**Records with scene code:**

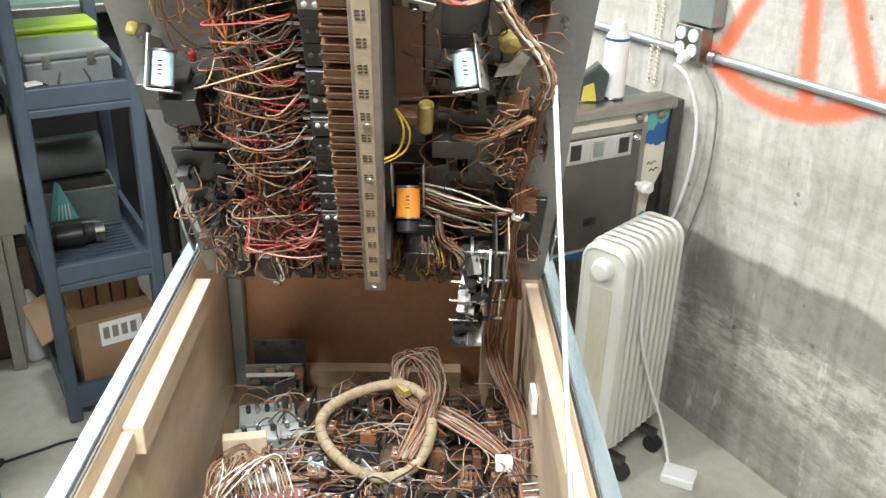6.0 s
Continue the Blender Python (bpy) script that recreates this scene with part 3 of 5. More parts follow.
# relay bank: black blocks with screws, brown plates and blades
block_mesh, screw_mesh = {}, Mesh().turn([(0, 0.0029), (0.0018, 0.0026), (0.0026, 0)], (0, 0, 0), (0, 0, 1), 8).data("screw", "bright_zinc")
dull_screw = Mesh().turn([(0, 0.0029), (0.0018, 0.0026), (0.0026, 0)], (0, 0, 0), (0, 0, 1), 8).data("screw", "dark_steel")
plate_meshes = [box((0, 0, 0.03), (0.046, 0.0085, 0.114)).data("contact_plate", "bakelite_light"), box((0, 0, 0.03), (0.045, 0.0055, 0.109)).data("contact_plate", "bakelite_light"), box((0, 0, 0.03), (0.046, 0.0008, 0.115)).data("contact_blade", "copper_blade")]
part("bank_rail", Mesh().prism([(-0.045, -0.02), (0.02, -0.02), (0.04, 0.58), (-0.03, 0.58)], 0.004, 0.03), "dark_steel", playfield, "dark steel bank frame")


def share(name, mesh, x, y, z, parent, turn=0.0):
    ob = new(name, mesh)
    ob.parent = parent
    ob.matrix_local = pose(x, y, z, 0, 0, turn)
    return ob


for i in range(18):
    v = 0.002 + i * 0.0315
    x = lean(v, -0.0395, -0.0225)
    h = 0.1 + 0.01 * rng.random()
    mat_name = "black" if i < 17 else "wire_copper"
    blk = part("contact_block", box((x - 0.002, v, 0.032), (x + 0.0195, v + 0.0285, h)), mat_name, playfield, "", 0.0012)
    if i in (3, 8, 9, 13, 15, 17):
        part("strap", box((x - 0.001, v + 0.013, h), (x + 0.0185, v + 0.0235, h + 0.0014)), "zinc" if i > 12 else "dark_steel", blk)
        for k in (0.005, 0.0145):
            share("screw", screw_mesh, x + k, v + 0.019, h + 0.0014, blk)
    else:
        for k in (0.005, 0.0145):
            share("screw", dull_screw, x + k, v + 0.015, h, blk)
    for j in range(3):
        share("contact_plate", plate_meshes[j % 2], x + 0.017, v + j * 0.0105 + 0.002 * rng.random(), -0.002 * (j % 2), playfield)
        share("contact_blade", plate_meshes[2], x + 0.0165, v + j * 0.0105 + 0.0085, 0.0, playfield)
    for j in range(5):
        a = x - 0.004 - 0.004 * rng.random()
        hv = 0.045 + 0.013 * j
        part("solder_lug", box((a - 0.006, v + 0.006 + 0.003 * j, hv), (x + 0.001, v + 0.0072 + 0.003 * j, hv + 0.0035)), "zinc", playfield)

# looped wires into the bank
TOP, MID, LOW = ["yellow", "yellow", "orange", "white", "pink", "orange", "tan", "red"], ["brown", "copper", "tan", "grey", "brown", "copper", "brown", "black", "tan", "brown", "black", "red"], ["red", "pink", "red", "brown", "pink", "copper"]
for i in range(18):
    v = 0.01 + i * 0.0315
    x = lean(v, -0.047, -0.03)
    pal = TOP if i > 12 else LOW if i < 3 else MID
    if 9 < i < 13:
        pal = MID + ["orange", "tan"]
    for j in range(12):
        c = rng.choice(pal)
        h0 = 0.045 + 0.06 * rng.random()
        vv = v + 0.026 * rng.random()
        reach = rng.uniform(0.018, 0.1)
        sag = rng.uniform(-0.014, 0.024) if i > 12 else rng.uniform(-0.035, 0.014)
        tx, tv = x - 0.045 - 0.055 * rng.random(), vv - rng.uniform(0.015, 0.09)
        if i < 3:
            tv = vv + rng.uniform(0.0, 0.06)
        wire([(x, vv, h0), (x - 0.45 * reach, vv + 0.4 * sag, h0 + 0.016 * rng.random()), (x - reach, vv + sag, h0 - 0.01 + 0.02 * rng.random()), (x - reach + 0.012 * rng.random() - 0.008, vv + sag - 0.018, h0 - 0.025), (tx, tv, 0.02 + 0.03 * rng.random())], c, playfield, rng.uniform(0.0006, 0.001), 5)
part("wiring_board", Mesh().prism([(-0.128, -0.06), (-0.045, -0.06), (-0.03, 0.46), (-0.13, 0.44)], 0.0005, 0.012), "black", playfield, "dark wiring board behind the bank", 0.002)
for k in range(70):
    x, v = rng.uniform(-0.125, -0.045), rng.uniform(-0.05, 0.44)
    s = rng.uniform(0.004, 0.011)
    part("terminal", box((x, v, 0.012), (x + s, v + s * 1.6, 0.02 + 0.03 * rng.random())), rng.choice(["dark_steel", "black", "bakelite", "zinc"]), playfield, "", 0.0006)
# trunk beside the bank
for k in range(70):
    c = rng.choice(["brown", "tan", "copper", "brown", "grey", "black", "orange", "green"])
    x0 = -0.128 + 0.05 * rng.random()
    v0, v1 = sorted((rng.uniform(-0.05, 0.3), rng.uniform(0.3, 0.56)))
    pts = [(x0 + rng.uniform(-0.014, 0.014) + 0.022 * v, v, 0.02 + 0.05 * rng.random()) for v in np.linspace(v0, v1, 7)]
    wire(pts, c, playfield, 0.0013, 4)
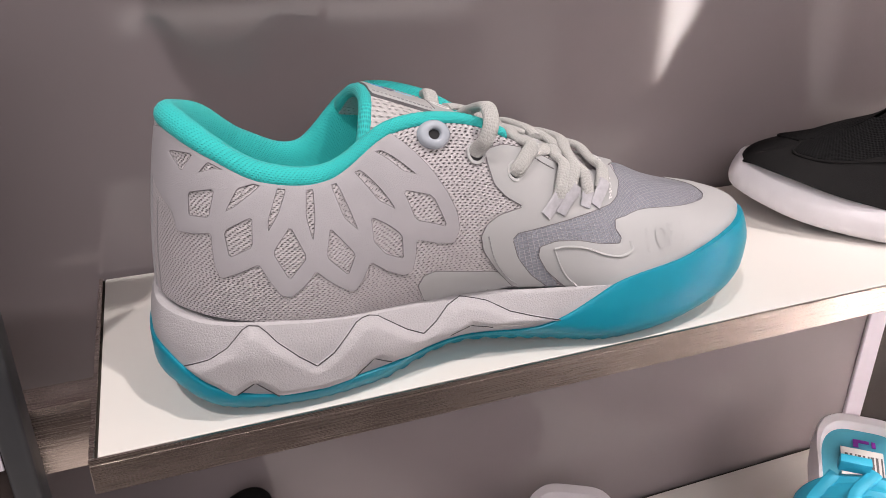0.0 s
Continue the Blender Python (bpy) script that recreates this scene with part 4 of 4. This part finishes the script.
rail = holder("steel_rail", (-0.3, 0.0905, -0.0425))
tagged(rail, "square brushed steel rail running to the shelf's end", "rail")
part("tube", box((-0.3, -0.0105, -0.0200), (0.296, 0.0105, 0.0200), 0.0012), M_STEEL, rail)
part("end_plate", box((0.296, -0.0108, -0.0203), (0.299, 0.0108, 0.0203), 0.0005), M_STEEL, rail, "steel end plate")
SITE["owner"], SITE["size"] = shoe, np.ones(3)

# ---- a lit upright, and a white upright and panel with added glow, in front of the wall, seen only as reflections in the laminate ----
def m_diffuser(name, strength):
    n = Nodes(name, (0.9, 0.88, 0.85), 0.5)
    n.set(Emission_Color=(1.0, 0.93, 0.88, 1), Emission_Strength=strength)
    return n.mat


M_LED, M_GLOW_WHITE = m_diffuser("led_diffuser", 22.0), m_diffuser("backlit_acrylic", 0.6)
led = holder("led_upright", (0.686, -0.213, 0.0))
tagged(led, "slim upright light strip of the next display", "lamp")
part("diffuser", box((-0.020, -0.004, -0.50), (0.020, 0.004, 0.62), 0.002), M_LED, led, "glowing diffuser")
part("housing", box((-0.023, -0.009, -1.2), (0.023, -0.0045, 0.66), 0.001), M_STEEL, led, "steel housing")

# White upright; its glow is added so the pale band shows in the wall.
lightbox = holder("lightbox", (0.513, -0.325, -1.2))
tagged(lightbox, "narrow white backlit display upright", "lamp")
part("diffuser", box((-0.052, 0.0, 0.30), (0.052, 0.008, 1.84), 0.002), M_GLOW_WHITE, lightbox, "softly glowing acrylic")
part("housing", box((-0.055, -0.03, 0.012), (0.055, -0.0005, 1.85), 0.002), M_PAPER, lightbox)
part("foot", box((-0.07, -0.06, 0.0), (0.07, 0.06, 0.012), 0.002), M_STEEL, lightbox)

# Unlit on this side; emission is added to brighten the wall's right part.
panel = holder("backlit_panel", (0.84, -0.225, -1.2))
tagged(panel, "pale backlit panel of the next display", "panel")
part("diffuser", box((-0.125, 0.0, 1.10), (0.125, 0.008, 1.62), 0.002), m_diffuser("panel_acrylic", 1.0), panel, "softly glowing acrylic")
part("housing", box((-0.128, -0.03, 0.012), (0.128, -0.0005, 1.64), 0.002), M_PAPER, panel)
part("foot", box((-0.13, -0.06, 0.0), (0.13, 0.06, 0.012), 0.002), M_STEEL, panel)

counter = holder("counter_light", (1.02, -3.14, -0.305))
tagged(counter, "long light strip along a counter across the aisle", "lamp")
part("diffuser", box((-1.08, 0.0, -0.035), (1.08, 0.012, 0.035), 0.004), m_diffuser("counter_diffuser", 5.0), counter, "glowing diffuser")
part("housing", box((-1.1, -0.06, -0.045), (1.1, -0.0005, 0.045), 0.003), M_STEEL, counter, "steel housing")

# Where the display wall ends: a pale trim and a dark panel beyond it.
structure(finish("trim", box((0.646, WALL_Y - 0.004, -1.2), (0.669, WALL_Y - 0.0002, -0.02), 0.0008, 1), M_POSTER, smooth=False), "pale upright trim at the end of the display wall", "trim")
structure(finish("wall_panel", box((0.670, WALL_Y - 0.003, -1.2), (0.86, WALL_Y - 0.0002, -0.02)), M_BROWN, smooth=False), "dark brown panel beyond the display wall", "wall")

**Given exercise:** Copy out every line where the word "script" occurs.

**Result for this exercise:**
Continue the Blender Python (bpy) script that recreates this scene with part 3 of 5. More parts follow.
Continue the Blender Python (bpy) script that recreates this scene with part 4 of 4. This part finishes the script.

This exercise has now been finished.